Starring: Christian Bale, Joel Edgerton, Ben Kingsley
Directed by: Ridley Scott (“Gladiator,” “Prometheus”)
Written by:  Adam Cooper (“Accepted”), Bill Collage (“Accepted”), Jeffrey Caine (“GoldenEye”), Steve Zaillian (“Schindler’s List”)

After the breakout success of “Gladiator” in 2000, director Ridley Scott seems determined to recapture the epic, action-packed period storytelling he and Russell Crowe delivered in the sword-and-sandals blockbuster, but with diminishing returns and emotionless digital matte paintings. From “Kingdom of Heaven” to “Robin Hood” to “Prometheus,” Scott has turned in some competent work buried in cold CGI to the indifference – or as with “Prometheus,” seething fanboy anger – of the movie-going public. “Exodus: Gods and Kings,” a big-budget retelling of the biblical story of Moses and his freeing the Jews from the control of Ramses, is ultimately another indifferent shrug.

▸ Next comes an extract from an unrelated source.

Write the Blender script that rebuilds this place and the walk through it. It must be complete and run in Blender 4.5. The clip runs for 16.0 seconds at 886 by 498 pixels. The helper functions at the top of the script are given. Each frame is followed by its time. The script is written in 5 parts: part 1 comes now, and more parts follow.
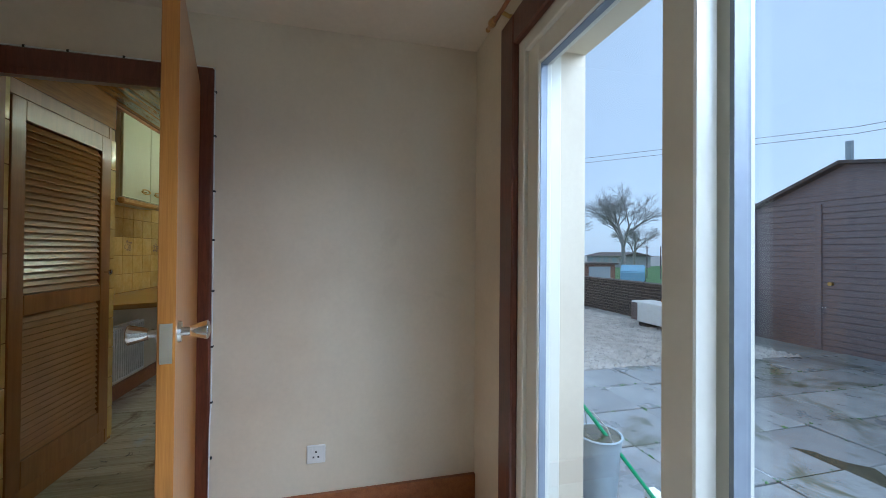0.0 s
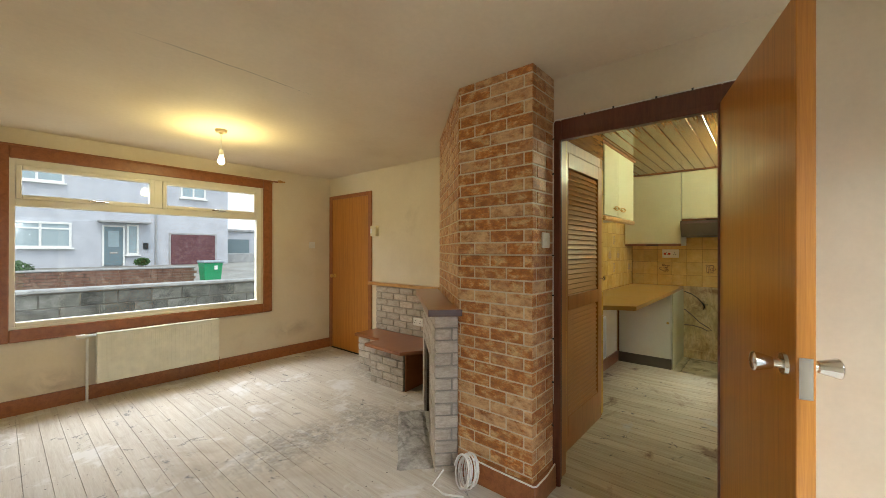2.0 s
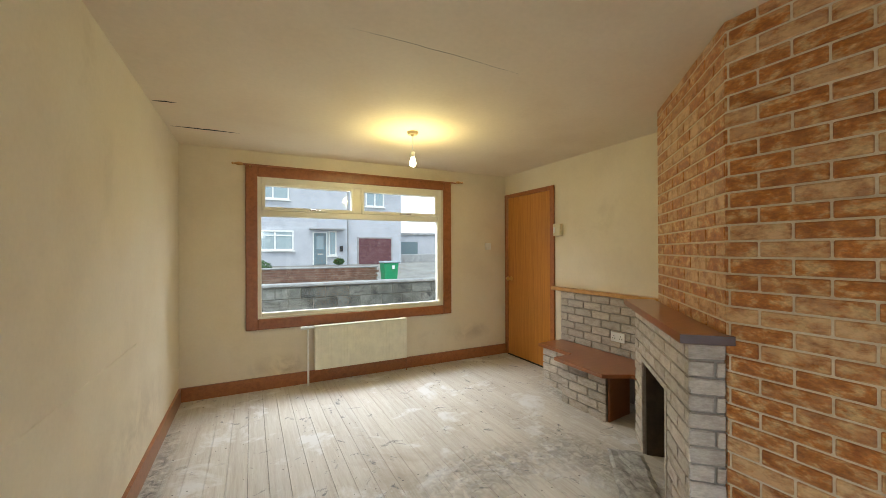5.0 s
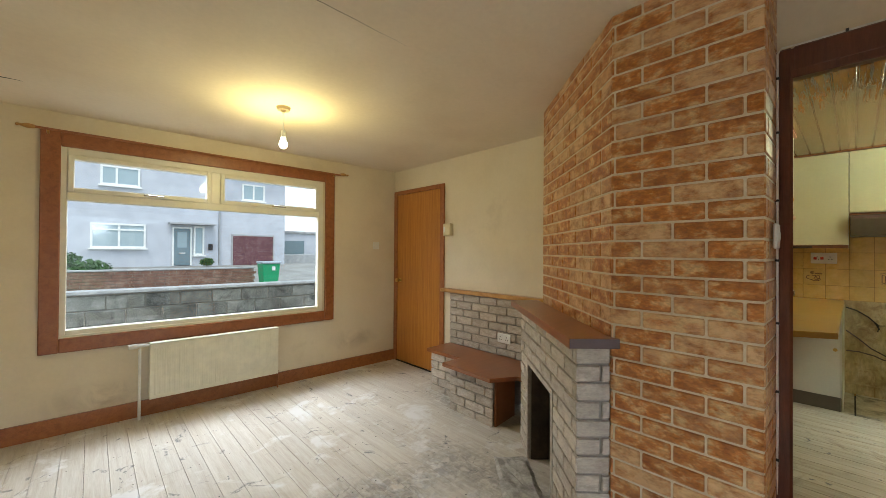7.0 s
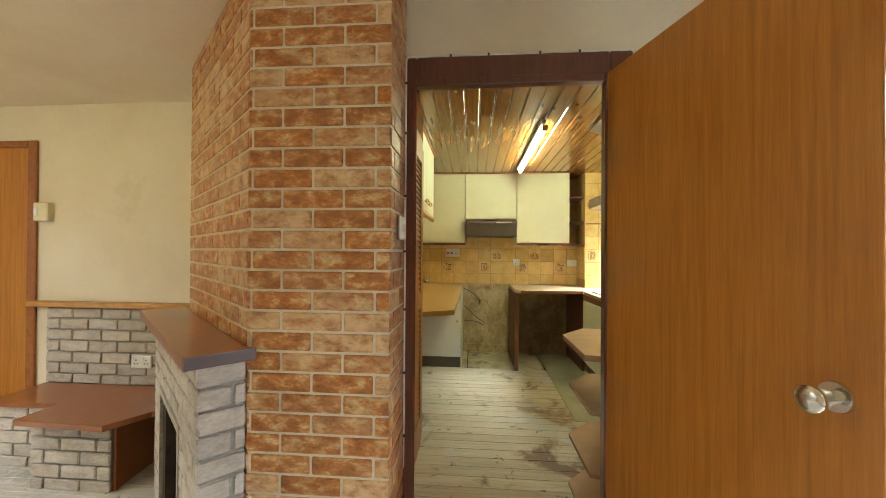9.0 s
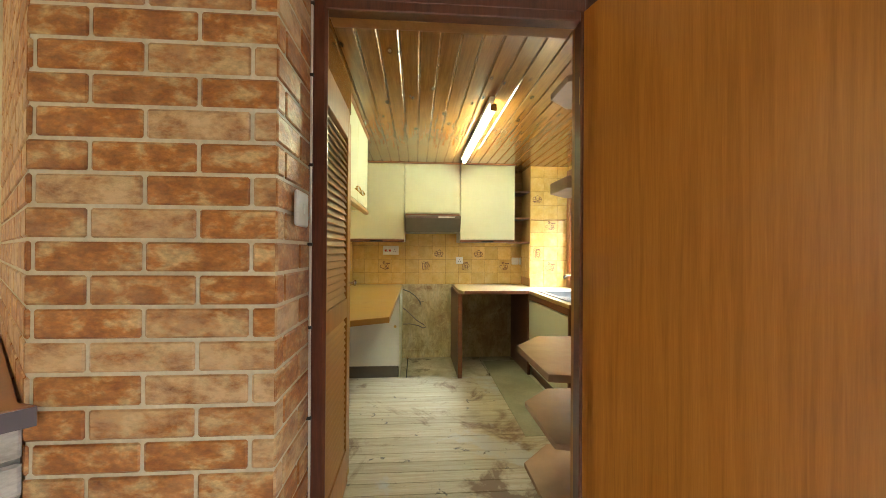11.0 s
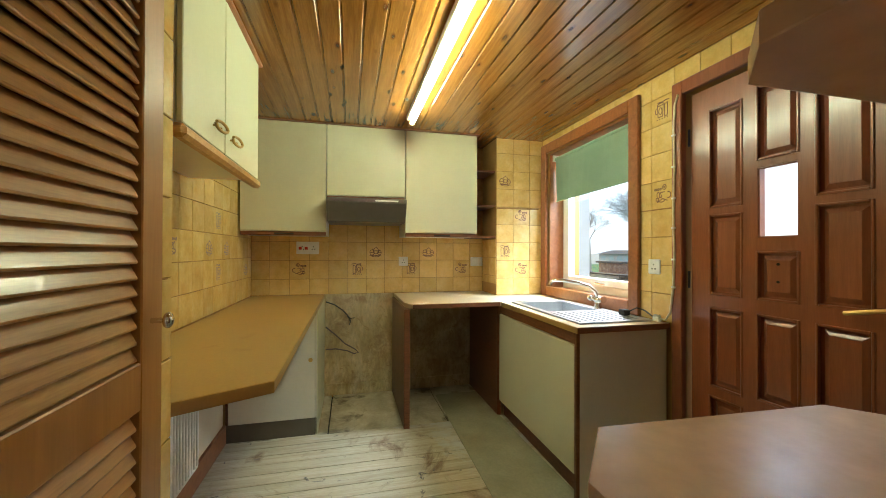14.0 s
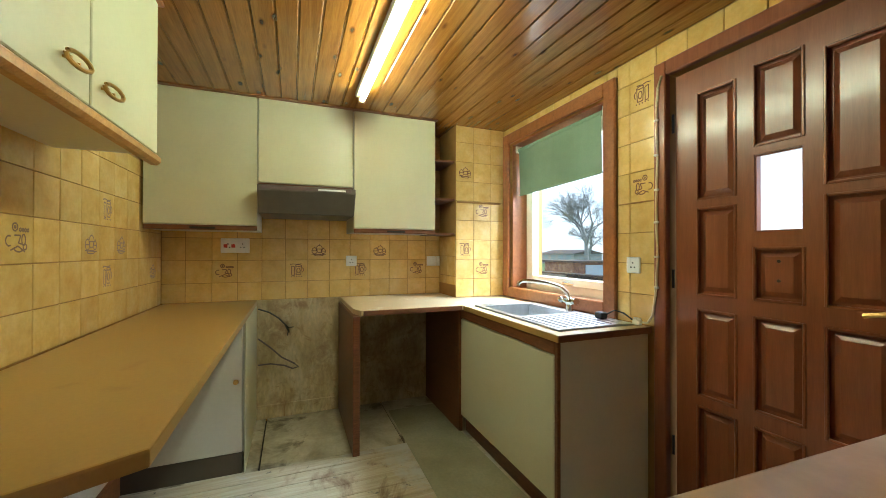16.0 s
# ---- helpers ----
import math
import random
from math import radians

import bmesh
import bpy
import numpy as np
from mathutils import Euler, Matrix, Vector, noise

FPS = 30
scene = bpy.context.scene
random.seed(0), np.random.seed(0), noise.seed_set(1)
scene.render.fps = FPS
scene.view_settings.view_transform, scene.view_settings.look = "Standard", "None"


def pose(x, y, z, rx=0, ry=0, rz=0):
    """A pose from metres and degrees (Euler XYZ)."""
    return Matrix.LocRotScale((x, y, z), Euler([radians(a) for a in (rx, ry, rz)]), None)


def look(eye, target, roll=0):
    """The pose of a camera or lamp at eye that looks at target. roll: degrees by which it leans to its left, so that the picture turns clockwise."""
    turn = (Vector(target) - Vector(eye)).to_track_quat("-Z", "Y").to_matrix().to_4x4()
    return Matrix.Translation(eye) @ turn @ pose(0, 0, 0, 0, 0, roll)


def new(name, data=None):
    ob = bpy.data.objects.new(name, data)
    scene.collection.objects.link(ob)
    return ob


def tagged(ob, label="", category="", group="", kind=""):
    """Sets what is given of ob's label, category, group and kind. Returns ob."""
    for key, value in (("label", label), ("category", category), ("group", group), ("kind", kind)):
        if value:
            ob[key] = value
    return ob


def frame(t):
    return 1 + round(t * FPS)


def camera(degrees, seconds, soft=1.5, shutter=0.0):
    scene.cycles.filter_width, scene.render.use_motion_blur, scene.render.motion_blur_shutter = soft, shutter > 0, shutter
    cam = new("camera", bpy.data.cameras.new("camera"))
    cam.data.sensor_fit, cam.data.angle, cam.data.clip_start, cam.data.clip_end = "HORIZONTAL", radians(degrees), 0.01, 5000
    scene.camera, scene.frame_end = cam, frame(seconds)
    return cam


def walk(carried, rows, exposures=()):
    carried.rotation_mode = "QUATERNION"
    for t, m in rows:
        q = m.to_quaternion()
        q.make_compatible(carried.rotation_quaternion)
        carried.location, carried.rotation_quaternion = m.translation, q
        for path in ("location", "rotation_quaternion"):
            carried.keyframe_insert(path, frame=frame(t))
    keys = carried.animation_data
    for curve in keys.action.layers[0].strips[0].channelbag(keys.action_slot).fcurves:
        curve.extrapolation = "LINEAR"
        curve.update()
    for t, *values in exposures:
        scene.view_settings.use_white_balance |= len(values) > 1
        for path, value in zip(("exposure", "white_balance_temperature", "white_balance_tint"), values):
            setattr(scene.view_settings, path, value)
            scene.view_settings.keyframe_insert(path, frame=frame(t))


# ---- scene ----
cam = camera(98.8, 16.0, soft=0.85)
PATH = [
    (0, (-1.919, -0.702, 1.283), (0.024, -1.178, 1.301), 0.5),
    (0.3, (-1.915, -0.649, 1.318), (0.075, -0.853, 1.319), 0.4),
    (0.5, (-1.929, -0.579, 1.333), (0.07, -0.606, 1.318), 0.2),
    (0.6, (-1.938, -0.545, 1.343), (0.061, -0.479, 1.332), 0.5),
    (1, (-1.962, -0.43, 1.356), (-0.021, 0.052, 1.347), 0.3),
    (1.5, (-2.046, -0.298, 1.364), (-0.279, 0.638, 1.361), 0.2),
    (2, (-2.106, -0.161, 1.363), (-0.583, 1.136, 1.366), 0.1),
    (2.5, (-2.132, -0.047, 1.358), (-0.859, 1.496, 1.365), 0.1),
    (3, (-2.14, 0.063, 1.361), (-1.053, 1.743, 1.369), 0.1),
    (3.5, (-2.147, 0.169, 1.364), (-1.17, 1.914, 1.372), 0.2),
    (4, (-2.121, 0.251, 1.366), (-1.207, 2.03, 1.375), 0.2),
    (4.2, (-2.114, 0.276, 1.384), (-1.216, 2.063, 1.391), -0.3),
    (6.3, (-2.011, 0.516, 1.339), (-1.046, 2.268, 1.357), 0.5),
    (6.5, (-1.972, 0.544, 1.347), (-0.912, 2.24, 1.364), 0.3),
    (7, (-1.875, 0.587, 1.354), (-0.516, 2.055, 1.368), 0.4),
    (7.2, (-1.867, 0.573, 1.355), (-0.387, 1.918, 1.367), 0.5),
    (7.5, (-1.793, 0.567, 1.355), (-0.127, 1.673, 1.367), 0.4),
    (8, (-1.71, 0.532, 1.341), (0.158, 1.245, 1.356), 0.4),
    (8.5, (-1.606, 0.516, 1.329), (0.354, 0.911, 1.343), 0.4),
    (9, (-1.517, 0.502, 1.331), (0.476, 0.666, 1.344), 0.4),
    (9.2, (-1.484, 0.499, 1.337), (0.514, 0.589, 1.344), 0.4),
    (11.5, (-0.949, 0.471, 1.303), (1.043, 0.300, 1.315), 0.3),
    (12, (-0.765, 0.447, 1.294), (1.222, 0.232, 1.306), 0.2),
    (12.5, (-0.535, 0.428, 1.295), (1.448, 0.180, 1.303), 0.1),
    (13, (-0.300, 0.436, 1.288), (1.670, 0.136, 1.304), 0.2),
    (13.5, (-0.112, 0.434, 1.289), (1.843, 0.050, 1.303), 0.2),
    (14, (0.049, 0.428, 1.290), (1.987, -0.046, 1.302), 0.2),
    (14.5, (0.164, 0.423, 1.288), (2.084, -0.138, 1.299), 0.1),
    (15, (0.266, 0.4, 1.285), (2.16, -0.241, 1.294), 0.1),
    (15.5, (0.346, 0.387, 1.281), (2.217, -0.318, 1.289), 0.2),
    (16, (0.396, 0.396, 1.276), (2.255, -0.341, 1.288), 0.1),
]
EXPOSURES = [(0.0, 0.0, 5050, 9), (0.5, 0.3, 5400, 9), (1.0, 0.75, 5900, 10), (1.5, 0.95, 6400, 10), (2.5, 1.02, 6450, 10), (4.2, 1.02, 6300, 9), (6.5, 1.0, 6050, 8), (7.5, 0.98, 6100, 8), (8.2, 1.25, 6150, 8), (9.0, 1.52, 6150, 7), (11.5, 1.68, 6050, 8), (12.5, 1.45, 6050, 8), (14.5, 1.12, 5800, 6), (16.0, 1.08, 5650, 6)]
walk(cam, [(t, look(eye, target, roll)) for t, eye, target, roll in PATH], EXPOSURES)

# ---- world and lights ----
world = bpy.data.worlds.new("overcast sky")
scene.world = world
world.use_nodes = True
wt = world.node_tree
sky = wt.nodes.new("ShaderNodeTexSky")
sky.sky_type, sky.sun_disc = "NISHITA", False
sky.sun_elevation, sky.sun_rotation = radians(48), radians(200)
sky.dust_density, sky.air_density, sky.ozone_density = 1.6, 1.0, 1.0
# thin even cloud over the blue
cloud = wt.nodes.new("ShaderNodeTexNoise")
cloud.inputs["Scale"].default_value, cloud.inputs["Detail"].default_value = 3.0, 5.0
tone = wt.nodes.new("ShaderNodeValToRGB")
tone.color_ramp.elements[0].color, tone.color_ramp.elements[1].color = (3.7, 4.5, 5.1, 1), (5.1, 5.9, 6.3, 1)
veil = wt.nodes.new("ShaderNodeMix")
veil.data_type = "RGBA"
veil.inputs["Factor"].default_value = 0.82
wt.links.new(cloud.outputs["Fac"], tone.inputs[0])
wt.links.new(sky.outputs[0], veil.inputs["A"])
wt.links.new(tone.outputs[0], veil.inputs["B"])
wt.links.new(veil.outputs["Result"], wt.nodes["Background"].inputs["Color"])
wt.nodes["Background"].inputs["Strength"].default_value = 0.15


def lamp(name, kind, watts, col, m, **more):
    data = bpy.data.lights.new(name, kind)
    data.energy, data.color = watts, col
    if kind == "SUN":
        data.angle = radians(20)
    if kind == "AREA":
        data.shape, data.size, data.size_y = "RECTANGLE", more["w"], more["h"]
    if kind == "POINT":
        data.shadow_soft_size = more["r"]
    ob = new(name, data)
    ob.matrix_world = m
    return ob


lamp("sun", "SUN", 1.0, (1.0, 0.96, 0.9), look((0, 0, 20), (5, 9, 0)))
# added lamps standing in for sky light, above and beside what the panes show
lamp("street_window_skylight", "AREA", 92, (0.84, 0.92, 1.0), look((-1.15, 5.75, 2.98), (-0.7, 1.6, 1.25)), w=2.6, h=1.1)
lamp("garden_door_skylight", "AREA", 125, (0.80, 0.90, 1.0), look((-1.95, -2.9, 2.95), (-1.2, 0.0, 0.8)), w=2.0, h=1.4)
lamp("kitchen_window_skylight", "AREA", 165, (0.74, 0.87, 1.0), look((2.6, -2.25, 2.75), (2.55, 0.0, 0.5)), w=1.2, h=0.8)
lamp("ceiling_bulb_light", "POINT", 7.5, (1.0, 0.84, 0.32), pose(-0.9, 3.29, 2.075), r=0.04)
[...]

Raised as brothers by the Pharaoh Seti (John Turturro, first in a long list of WTF casting) the orphan Moses (Christian Bale) and heir to the crown Ramses (Joel Edgerton) fight battles for Egypt side by side. Before an upcoming battle, Seti tells the two men of a prophecy wherein one will save the other and become a leader. During the battle, Moses saves Ramses’ life, and is then sent to meet Viceroy Hegep (Ben Mendelsohn) of Pithom, who oversees the Hebrew slaves. Moses is appalled by the treatment the Hebrews receive and, during his visit, is informed by Nun (Ben Kingsley) of his true heritage: that he is a Hebrew sent to be raised as a child of Phararoh. Two Jews overhear this information and report it back to Hegep. As Moses returns to Memphis, Seti dies and Ramses becomes Pharaoh. Hegep arrives and reveals Moses’ true heritage and, rather than see his sister tortured, Moses admits to his lineage and leaves the kingdom. Years later, Moses is injured in a rock slide, after which a burning bush and a boy named Malak (Isaac Andrews) command Moses to free the Hebrews from Ramses.

If you’ve seen “The Ten Commandments” or even “The Prince of Egypt,” the spectacle of the story of Exodus will be nothing you haven’t seen on a movie screen before. While the plagues that decimate Egypt – from locusts to frogs to rivers of blood rendered in photo-realistic CGI – are thrilling and frightening, they can’t smooth over the lumpy storytelling and warmed-over battle scenes. The screenplay, credited to a quartet of writers, attempts to humanize Ramses and give a moderately convincing scientific explanation to the plagues. Some elements work better than others, such as Moses’ conversations with Malek being made ambiguous enough to paint Moses as either a conduit to God or a brain-injured mad man. But by the climax, featuring chariots charging at one another in a mysteriously parted Red Sea as ocean-borne tornadoes loom in the background, you’ll be exhausted after meandering through a snazzed-up version of a story you’ve seen before. Let my people go…to see a better movie.